How is 2023 shaping up for property?

Despite the mixed headlines in the media, the new year appears to be bringing back some degree of buyer confidence.


Early in January each year, there is normally a surge in homebuyers who are interested in what’s happening in the property market and this year has been no exception. On the ground, we’ve seen firsthand that buyer interest has been very high with many open homes seeing huge numbers over the past few weekends. We’ve seen as many as 50 groups going through some of the quality properties which is a good sign that there is still plenty of interest at the moment.


However, we also realise that this is typical of this time of year when people are on holiday and they’ve spent the past few weeks sitting around and pondering what they want in their lives. 

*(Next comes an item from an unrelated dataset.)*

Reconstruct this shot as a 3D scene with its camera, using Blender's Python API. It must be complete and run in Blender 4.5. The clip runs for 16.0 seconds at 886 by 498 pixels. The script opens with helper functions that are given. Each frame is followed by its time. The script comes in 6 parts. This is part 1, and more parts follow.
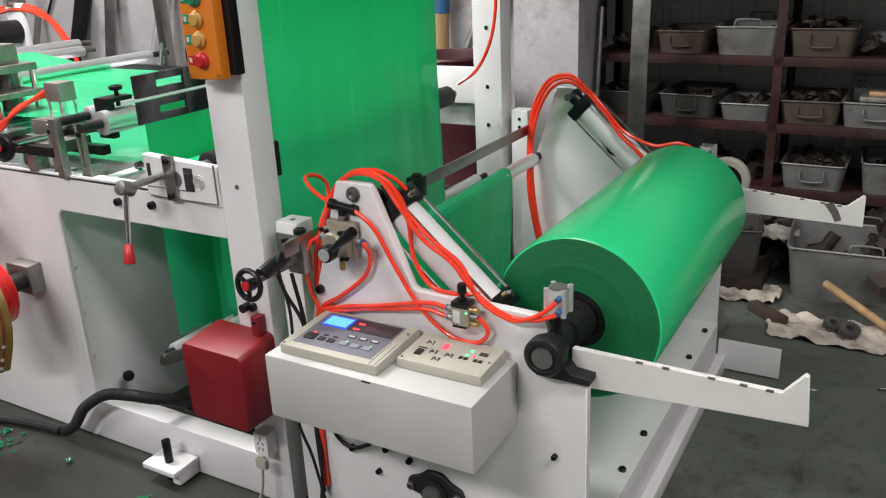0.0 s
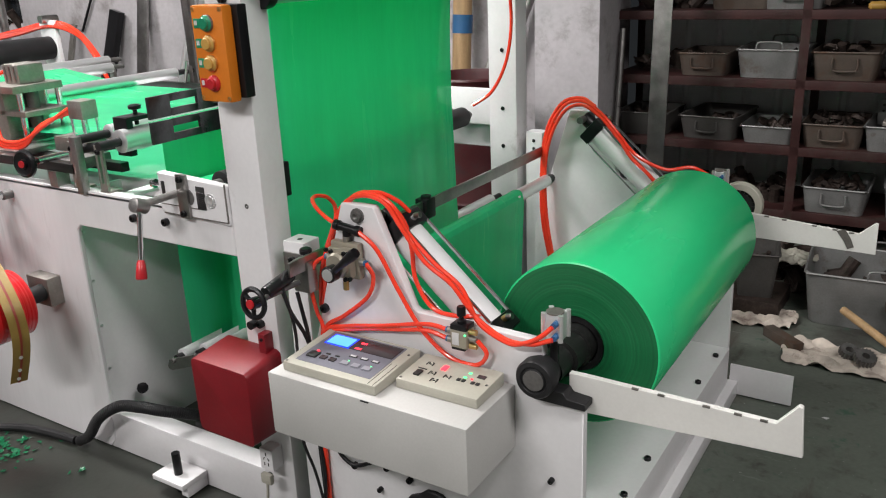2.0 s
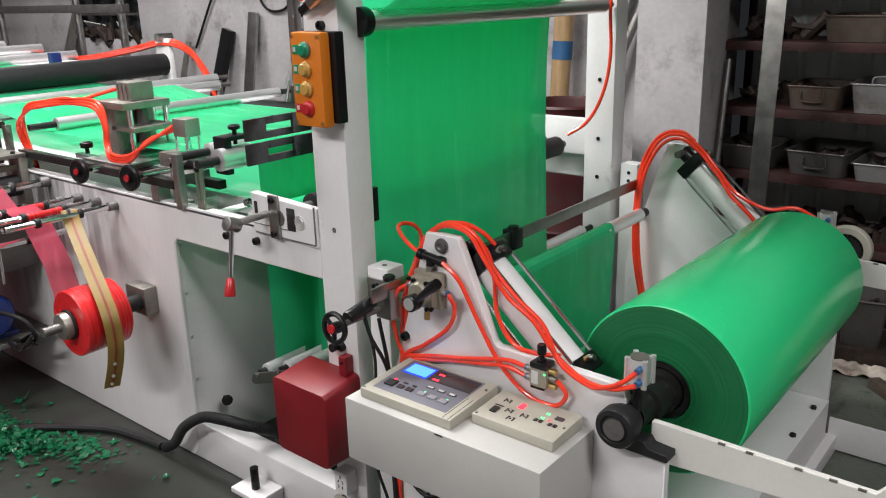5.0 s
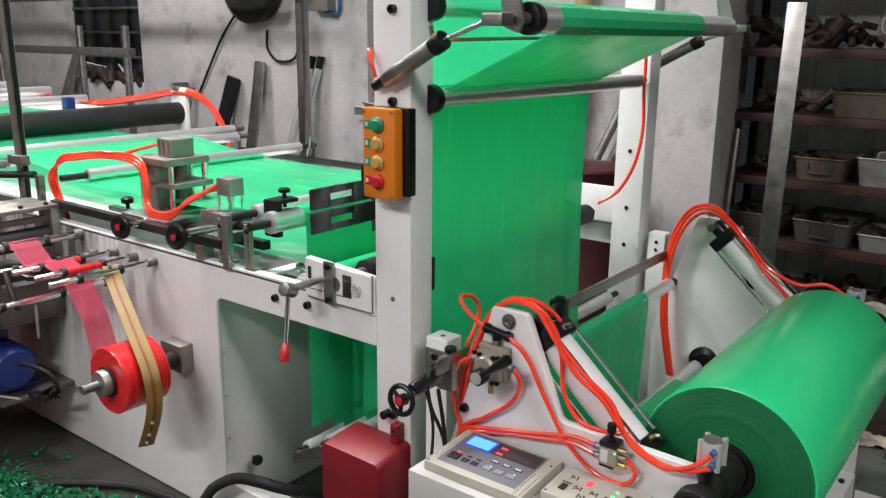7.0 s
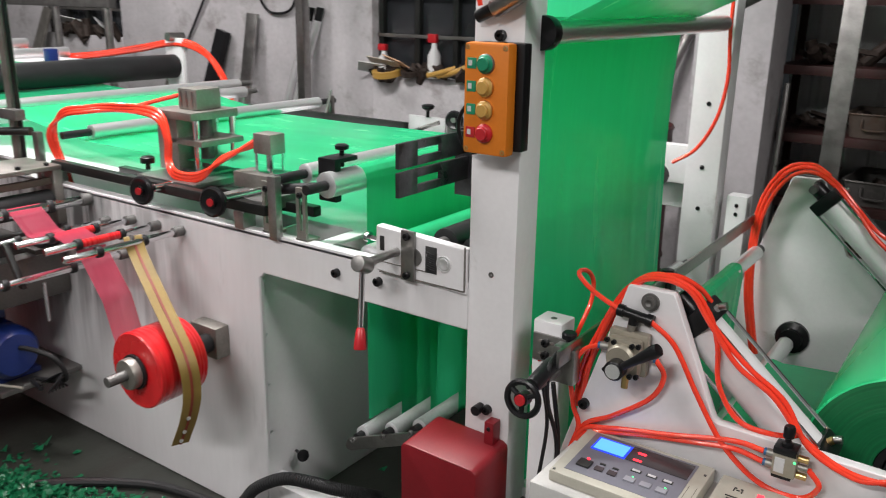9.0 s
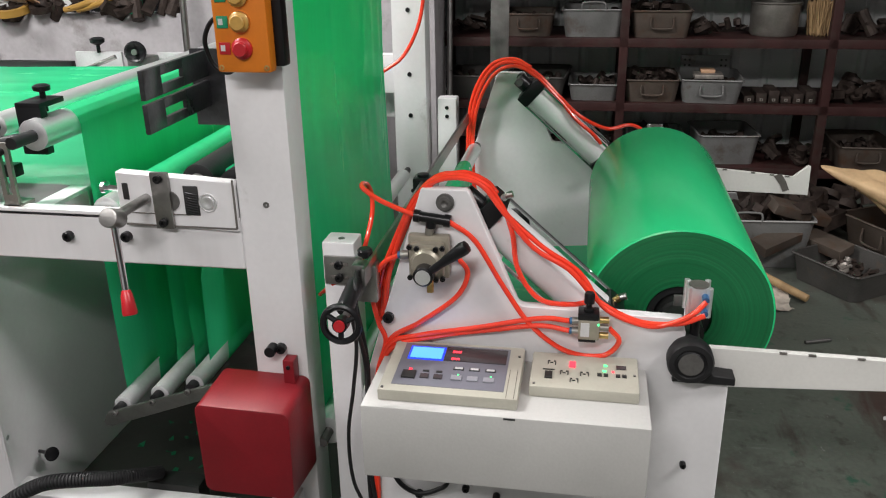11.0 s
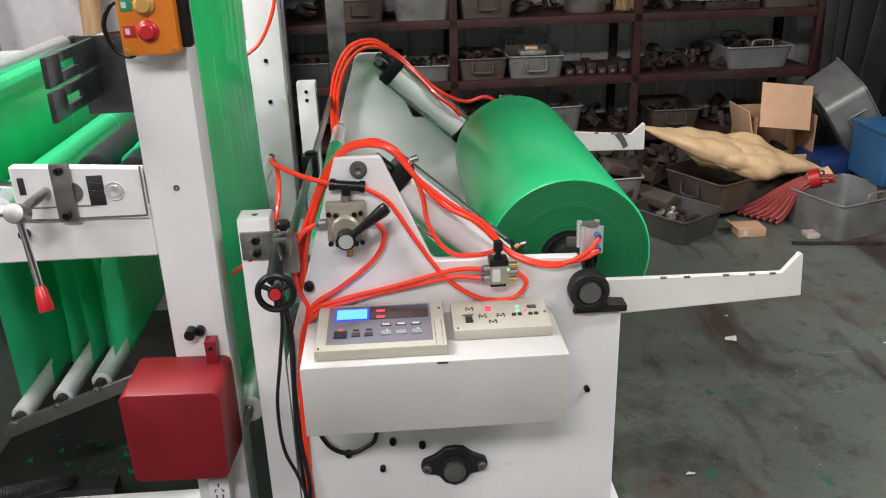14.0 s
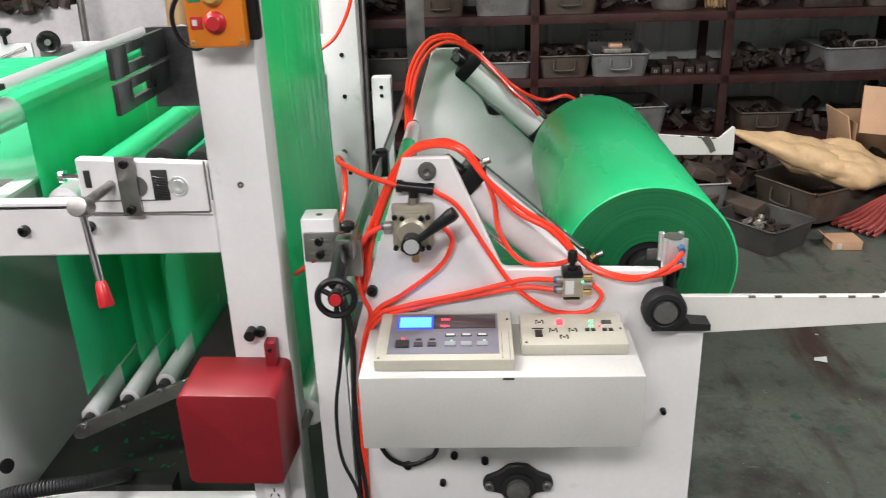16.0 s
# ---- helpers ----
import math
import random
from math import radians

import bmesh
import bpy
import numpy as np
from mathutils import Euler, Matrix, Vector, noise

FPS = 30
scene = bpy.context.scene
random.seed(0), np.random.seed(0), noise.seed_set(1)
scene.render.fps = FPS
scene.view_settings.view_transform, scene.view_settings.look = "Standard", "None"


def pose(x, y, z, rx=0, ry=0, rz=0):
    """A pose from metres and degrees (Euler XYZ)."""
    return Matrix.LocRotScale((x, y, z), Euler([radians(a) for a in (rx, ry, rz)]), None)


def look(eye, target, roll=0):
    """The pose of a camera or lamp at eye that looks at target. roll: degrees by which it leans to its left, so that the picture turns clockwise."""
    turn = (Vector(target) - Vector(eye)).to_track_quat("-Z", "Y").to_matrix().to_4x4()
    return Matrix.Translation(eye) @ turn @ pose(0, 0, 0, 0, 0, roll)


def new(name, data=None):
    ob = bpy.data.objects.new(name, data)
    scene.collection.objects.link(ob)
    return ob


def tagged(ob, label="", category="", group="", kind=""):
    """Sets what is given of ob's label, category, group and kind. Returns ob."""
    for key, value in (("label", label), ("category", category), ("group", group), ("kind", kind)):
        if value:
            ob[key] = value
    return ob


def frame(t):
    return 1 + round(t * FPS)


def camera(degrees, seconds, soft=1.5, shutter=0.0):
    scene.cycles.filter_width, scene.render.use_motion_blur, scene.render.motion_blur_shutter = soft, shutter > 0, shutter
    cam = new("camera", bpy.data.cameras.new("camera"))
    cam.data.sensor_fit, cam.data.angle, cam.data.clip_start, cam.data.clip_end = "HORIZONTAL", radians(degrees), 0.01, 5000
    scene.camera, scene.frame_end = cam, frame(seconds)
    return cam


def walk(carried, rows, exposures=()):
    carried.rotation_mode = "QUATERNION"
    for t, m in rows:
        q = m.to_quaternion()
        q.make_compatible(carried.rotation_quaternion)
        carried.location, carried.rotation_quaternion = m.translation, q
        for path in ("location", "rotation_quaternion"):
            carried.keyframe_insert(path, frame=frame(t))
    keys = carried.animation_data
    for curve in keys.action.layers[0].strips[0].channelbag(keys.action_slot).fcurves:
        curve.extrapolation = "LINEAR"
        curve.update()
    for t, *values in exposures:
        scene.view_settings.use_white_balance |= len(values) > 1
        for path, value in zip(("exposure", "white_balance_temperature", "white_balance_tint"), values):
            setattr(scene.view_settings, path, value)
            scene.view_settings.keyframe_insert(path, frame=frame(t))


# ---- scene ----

In terms of where the market is at, in reality very little has actually changed over the last six months. The key event last year that changed sentiment and prices was when the RBA started to hike interest rates in May. In the months that followed prices took a nose dive, but since that point not much has really changed.


Since June or July, we started to see some common themes playing out across the market and they are still holding true today.


For the most part, sellers have now realised that the market has changed and the high prices that were on offer in 2021 are no longer available. There are still properties sitting on the market and not selling and that’s mostly because those remaining few sellers haven’t come to accept that the market has changed. 


On the flip side, there are properties that are selling and achieving good prices and, in some instances, higher prices than in 2021. These are normally the high-quality, A-grade properties in blue chip areas. As has been the case for the past few years really (and perhaps forever) the best properties sell and sell well in any market.


The other thing that we are all wondering about in 2023, is what is going to happen with the fixed rate cliff that is set to hit this year. There are potentially thousands of homebuyers who purchased properties at low 2.5 per cent fixed internist rates that are due to roll off in 2023 and land on something around 6 per cent. This is likely to add thousands to mortgage repayments for these people who bought during the peak of boom.


While we’ve seen the stats that tell us around 50 per cent of buyers through that period had been on fixed-rate loans, we don’t know what segment of the market the majority of these borrowers were focused on.


I suspect that rising interest rates will impact these borrowers and there will be forced sales as a result. However, it is likely to be the minority, not the majority. 


For the time being, I suspect the status quo will continue until something changes from the RBA. When they eventually pause their rate hikes that could bring more buyers back into the market and as we’ve seen in January so far, there is still plenty of interest in real estate even in the current market.